Ask most drivers which is more fuel efficient — manual or automatic — and the majority will say manual. For much of motoring history they would have been right. Torque-converter automatics of the 1980s and 1990s could easily use 10–15% more fuel than equivalent manuals. Modern transmission technology has largely erased that gap, and in some cases reversed it.
How the landscape has changed
- Modern 8-speed and 10-speed automatic transmissions have more gears than most manuals, allowing the engine to stay in a more efficient operating range across more driving conditions.
- Dual-clutch transmissions (DCTs) combine manual-style mechanical efficiency with automated gear selection, often matching or outperforming manuals in standardised testing.

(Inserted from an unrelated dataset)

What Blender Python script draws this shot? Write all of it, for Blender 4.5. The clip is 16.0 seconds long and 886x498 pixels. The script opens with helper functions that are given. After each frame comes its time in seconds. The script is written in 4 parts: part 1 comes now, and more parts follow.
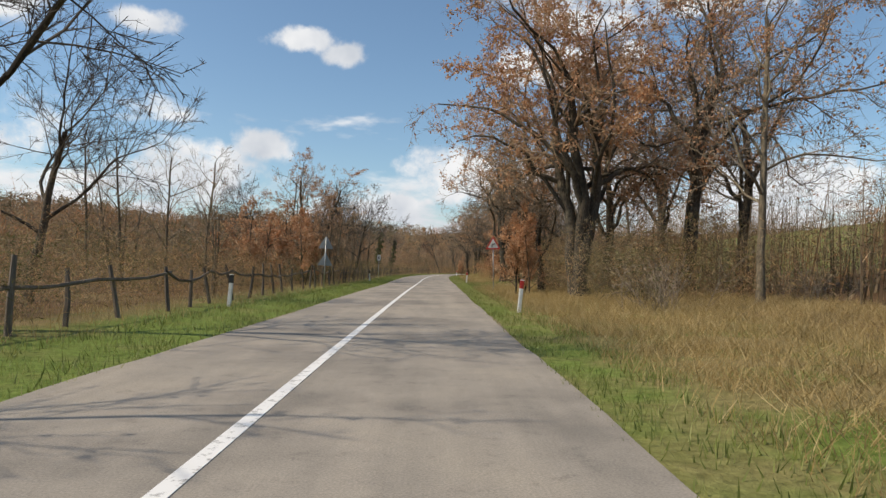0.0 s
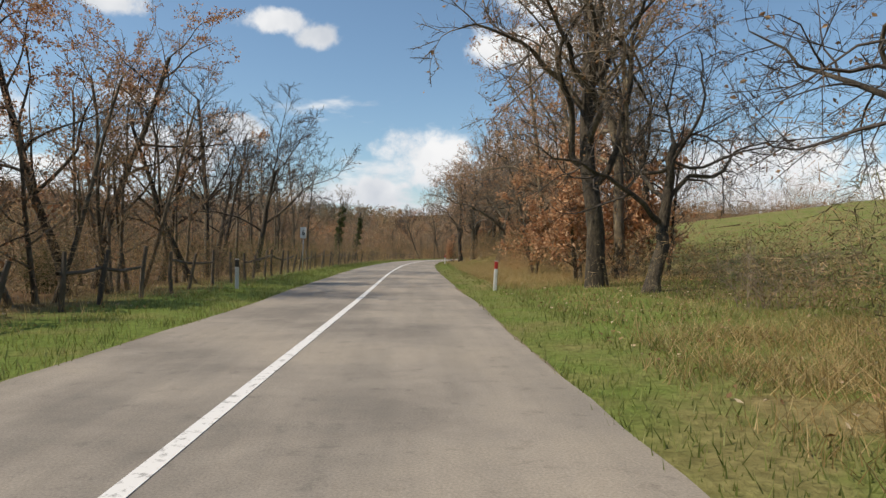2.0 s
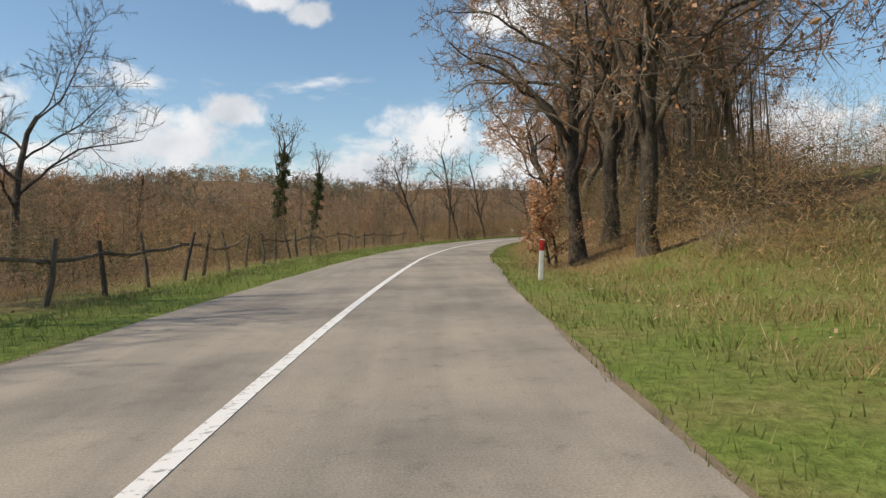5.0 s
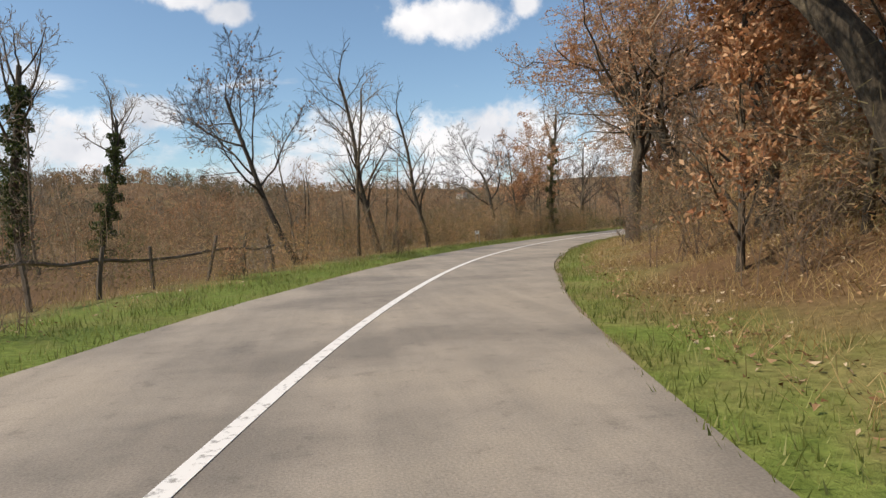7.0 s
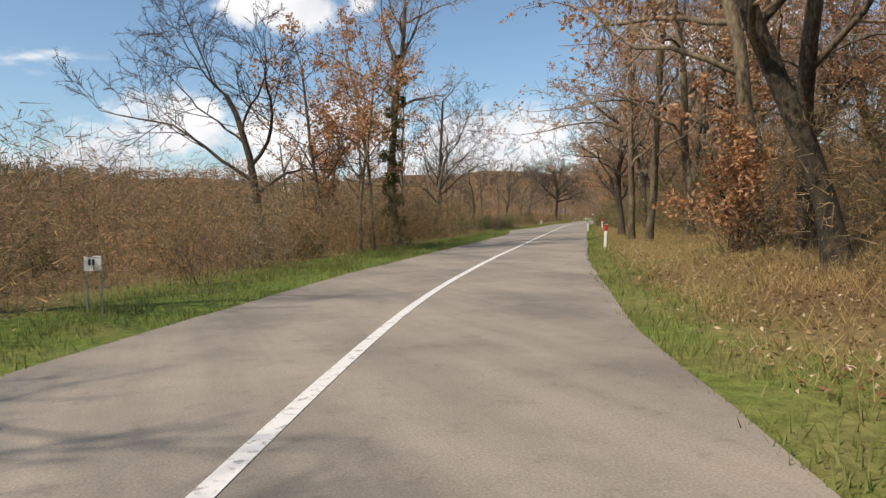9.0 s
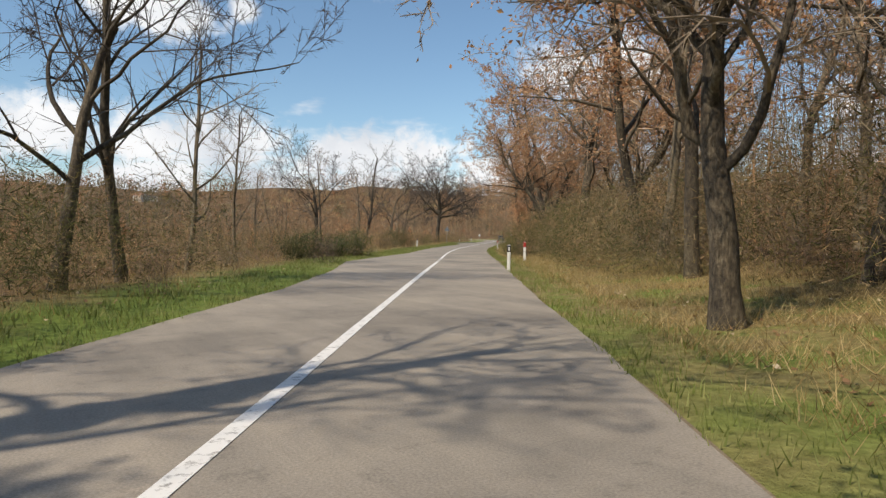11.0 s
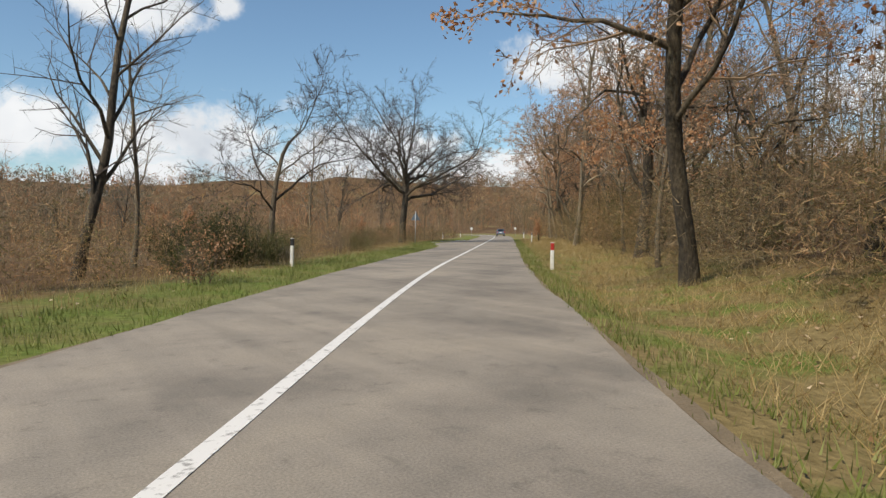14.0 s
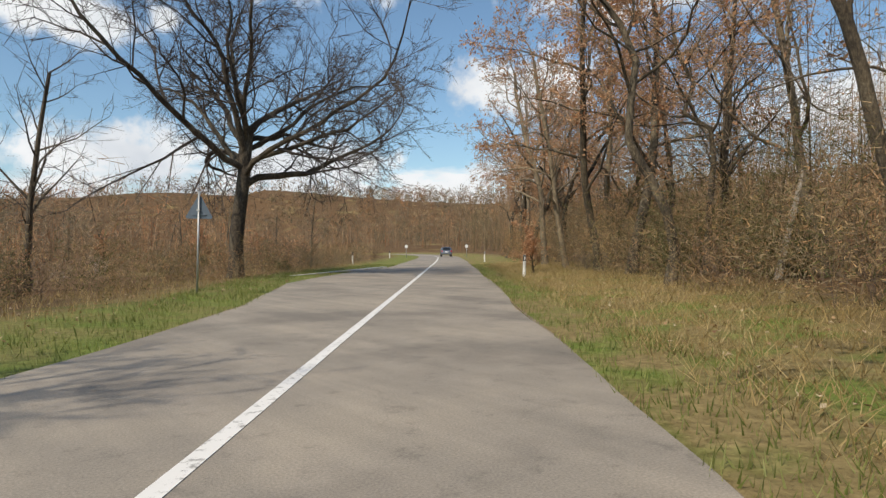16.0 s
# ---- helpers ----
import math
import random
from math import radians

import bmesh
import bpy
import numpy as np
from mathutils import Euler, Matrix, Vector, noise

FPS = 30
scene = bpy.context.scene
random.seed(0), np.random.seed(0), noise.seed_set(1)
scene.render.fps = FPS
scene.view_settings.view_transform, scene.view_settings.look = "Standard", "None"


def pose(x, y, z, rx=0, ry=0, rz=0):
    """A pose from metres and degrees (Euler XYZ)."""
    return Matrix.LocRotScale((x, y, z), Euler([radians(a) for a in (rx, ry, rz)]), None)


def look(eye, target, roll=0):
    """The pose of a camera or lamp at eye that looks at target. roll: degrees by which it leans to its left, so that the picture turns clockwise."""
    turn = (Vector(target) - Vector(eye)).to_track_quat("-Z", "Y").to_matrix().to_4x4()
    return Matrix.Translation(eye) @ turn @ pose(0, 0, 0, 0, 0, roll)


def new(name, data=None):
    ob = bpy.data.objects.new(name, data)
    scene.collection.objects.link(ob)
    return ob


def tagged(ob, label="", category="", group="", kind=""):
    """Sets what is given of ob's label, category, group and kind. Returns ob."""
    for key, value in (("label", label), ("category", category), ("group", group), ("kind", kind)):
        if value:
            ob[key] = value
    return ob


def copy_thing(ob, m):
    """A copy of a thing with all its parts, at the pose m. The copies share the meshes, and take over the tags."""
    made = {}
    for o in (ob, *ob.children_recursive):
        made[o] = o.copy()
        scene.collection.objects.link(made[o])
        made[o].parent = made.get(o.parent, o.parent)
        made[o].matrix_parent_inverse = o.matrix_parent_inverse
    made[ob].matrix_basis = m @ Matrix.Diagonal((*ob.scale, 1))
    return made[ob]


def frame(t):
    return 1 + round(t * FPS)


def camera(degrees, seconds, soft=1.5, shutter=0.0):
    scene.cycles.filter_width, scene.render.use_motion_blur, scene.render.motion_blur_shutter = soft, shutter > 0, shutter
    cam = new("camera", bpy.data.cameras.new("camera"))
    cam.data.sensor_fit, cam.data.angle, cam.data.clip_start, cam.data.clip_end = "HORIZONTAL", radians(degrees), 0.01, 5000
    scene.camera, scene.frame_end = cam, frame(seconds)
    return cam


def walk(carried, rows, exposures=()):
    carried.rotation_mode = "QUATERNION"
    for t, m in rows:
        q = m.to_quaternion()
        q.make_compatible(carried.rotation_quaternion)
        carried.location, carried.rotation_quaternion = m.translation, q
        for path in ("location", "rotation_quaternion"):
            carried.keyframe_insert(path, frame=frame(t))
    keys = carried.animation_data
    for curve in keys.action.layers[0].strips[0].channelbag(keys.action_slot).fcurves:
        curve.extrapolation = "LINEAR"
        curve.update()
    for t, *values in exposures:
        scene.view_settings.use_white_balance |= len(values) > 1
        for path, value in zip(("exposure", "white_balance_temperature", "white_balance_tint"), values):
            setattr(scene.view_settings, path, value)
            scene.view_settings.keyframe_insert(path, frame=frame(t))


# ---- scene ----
cam = camera(68.0, 16.0, soft=1.4)
PATH = [
    (0.0, 0.00, 0.00, 1.29, -1.18, 1.67, 1.12),
    (0.5, 0.00, 9.19, 1.31, -1.32, 2.15, 0.09),
    (1.0, -0.02, 18.32, 1.28, -2.01, 2.27, 0.44),
    (1.5, 0.12, 27.32, 1.22, -1.77, 0.81, 0.87),
    (2.0, 0.34, 36.28, 1.27, -3.16, 0.26, 0.47),
    (2.5, 0.45, 45.32, 1.29, -3.65, 0.41, 0.01),
    (3.0, 0.58, 54.45, 1.26, -3.42, -0.10, -0.21),
    (3.5, 0.59, 63.66, 1.32, -3.62, -0.91, 0.15),
    (4.0, 0.76, 72.91, 1.25, -3.27, -1.56, -0.57),
    (4.5, 1.03, 82.06, 1.26, -3.08, -1.76, -1.04),
    (4.7, 1.13, 85.70, 1.28, -3.13, -1.94, -1.14),
    (5.0, 1.29, 91.09, 1.27, -3.03, -1.88, -1.36),
    (5.5, 1.66, 99.92, 1.27, -3.56, -1.78, -1.74),
    (6.0, 2.26, 108.59, 1.26, -4.63, -1.68, -2.12),
    (6.5, 3.16, 117.12, 1.25, -6.12, -1.58, -2.50),
    (6.8, 3.86, 122.16, 1.25, -7.20, -1.52, -2.73),
    (7.0, 4.40, 125.48, 1.24, -9.20, -1.98, -2.63),
    (7.5, 6.04, 133.65, 1.26, -12.20, -2.39, -1.62),
    (8.0, 8.29, 141.43, 1.31, -15.35, -2.73, -1.97),
    (8.5, 10.97, 148.81, 1.28, -19.51, -2.88, -2.36),
    (9.0, 14.14, 155.85, 1.31, -23.79, -2.69, -1.10),
    (9.5, 17.92, 162.54, 1.31, -27.31, -2.53, -0.10),
    (10.0, 22.14, 169.03, 1.23, -31.91, -2.73, 0.26),
    (10.2, 23.91, 171.60, 1.21, -32.32, -2.52, 0.39),
    (10.5, 26.64, 175.44, 1.22, -33.18, -1.99, 0.40),
    (11.0, 31.28, 181.84, 1.24, -34.04, -1.12, 0.41),
    (11.5, 36.01, 188.30, 1.25, -34.45, -0.24, 0.42),
    (12.0, 40.78, 194.86, 1.27, -34.72, 0.64, 0.43),
    (12.3, 43.68, 198.85, 1.28, -34.94, 1.17, 0.44),
    (12.5, 45.64, 201.54, 1.27, -34.83, 1.08, 0.36),
    (13.0, 50.66, 208.36, 1.25, -34.96, 2.05, 0.35),
    (13.5, 55.80, 215.36, 1.26, -35.08, -0.95, -0.22),
    (14.0, 61.10, 222.53, 1.22, -35.10, -1.59, -0.37),
    (14.5, 66.62, 229.74, 1.27, -35.78, -1.64, -0.05),
    (15.0, 72.40, 236.86, 1.25, -37.89, -0.80, -0.67),
    (15.5, 78.42, 243.89, 1.27, -39.12, 0.55, -0.12),
    (16.0, 84.58, 251.00, 1.26, -40.03, -0.03, -0.31),
]
walk(cam, [(t, pose(x, y, z, 90 + pitch, -roll, yaw)) for t, x, y, z, yaw, pitch, roll in PATH],
     exposures=[(0.0, -0.2, 6500, 10), (4.7, -0.2, 6500, 10), (6.8, -0.08, 6550, 12), (10.2, -0.06, 6500, 11), (12.3, -0.22, 6400, 9), (16.0, -0.18, 6400, 9)])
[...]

- CVTs (continuously variable transmissions) keep the engine at peak efficiency across a wider speed range, giving them an advantage in urban stop-start conditions.
- Many hybrid systems only pair with automatics, making the transmission debate moot if electrification is available on your chosen model.
Why manuals used to win and often still do in older cars
Traditional torque-converter automatics lose energy through fluid coupling — the torque converter that allows smooth, clutchless gear changes also introduces a power loss that older designs could not fully compensate for. A manual gearbox with a dry clutch transmits power more directly, with less parasitic loss. For cars built before approximately 2010, this mechanical advantage was consistent and measurable.
The caveat was always driving skill. A manual is only more efficient when driven well. An experienced driver who selects the right gear for every condition, shifts at the right rpm, and avoids unnecessary gear changes will outperform an automatic. A less experienced driver who labours the engine, shifts too late, or slips the clutch can easily use more fuel in a manual than they would in an equivalent automatic.
Modern automatics: why the gap closed
The shift to eight, nine, and ten-speed automatic transmissions over the past decade fundamentally changed the equation. More ratios mean the transmission can find an optimal gear for more driving conditions, keeping the engine closer to its efficiency sweet spot at motorway speeds and in urban traffic alike. Lock-up torque converters — which mechanically connect the input and output shafts at higher speeds, bypassing the fluid coupling — eliminated most of the efficiency loss that defined older automatics.
In many current car comparisons, the automatic variant is within 1–3% of the manual on combined fuel economy figures. In some cases — particularly at motorway cruising speeds — the automatic is marginally better because it finds the optimal gear ratio more precisely than a human driver would.
Where driving pattern determines the winner
The honest answer to the manual vs automatic question depends heavily on how and where you drive. In slow urban traffic with frequent stops, a modern automatic or CVT typically outperforms a manual because it handles the low-speed, constant-ratio-change conditions more efficiently than most human drivers. On fast A-roads and motorways, a dual-clutch transmission or a well-driven manual both perform well.
The variable that matters more than transmission type in every real-world study is driving behaviour. A calm, anticipatory driver who accelerates smoothly and brakes progressively will use 15–40% less fuel than an aggressive driver in the same car. That gap dwarfs any transmission efficiency difference. If the goal is to reduce fuel costs, improving driving habits will always deliver more return than changing the gearbox.
Reference sources
This guide was written in original language for Momentum Cards by 20PercentFuel using public guidance from reputable transport and energy sources.
Questions drivers often ask
Are manual cars more fuel efficient than automatic?
In older cars, yes — manuals were consistently 5–15% more efficient than torque-converter automatics. In modern cars the gap has largely closed, and many current automatics with eight or more gears are marginally more efficient than comparable manuals.
Do CVT transmissions save fuel?
CVTs keep the engine at its most efficient rpm point across a wider range of speeds than conventional automatics, which can improve city fuel economy by 5–10%. They are generally most efficient in low-to-medium-speed urban driving.
Is a dual-clutch transmission more fuel efficient than a torque-converter automatic?
Dual-clutch transmissions combine manual-style efficiency with automatic convenience and often match or beat comparable manual gearboxes in independent tests. They are particularly efficient at motorway speeds.
Does driving style matter more than transmission type?
Yes, significantly. A calm driver in an automatic will almost always use less fuel than an aggressive driver in a manual. Driving style typically has a 15–40% effect on fuel consumption, while transmission type differences are usually 3–8%.
Should I choose manual or automatic to save fuel?
For modern cars, the transmission type matters less than you might expect. Focus instead on driving style, vehicle aerodynamics, and maintenance. If you drive primarily in city traffic, an automatic or CVT may actually outperform a manual in your hands.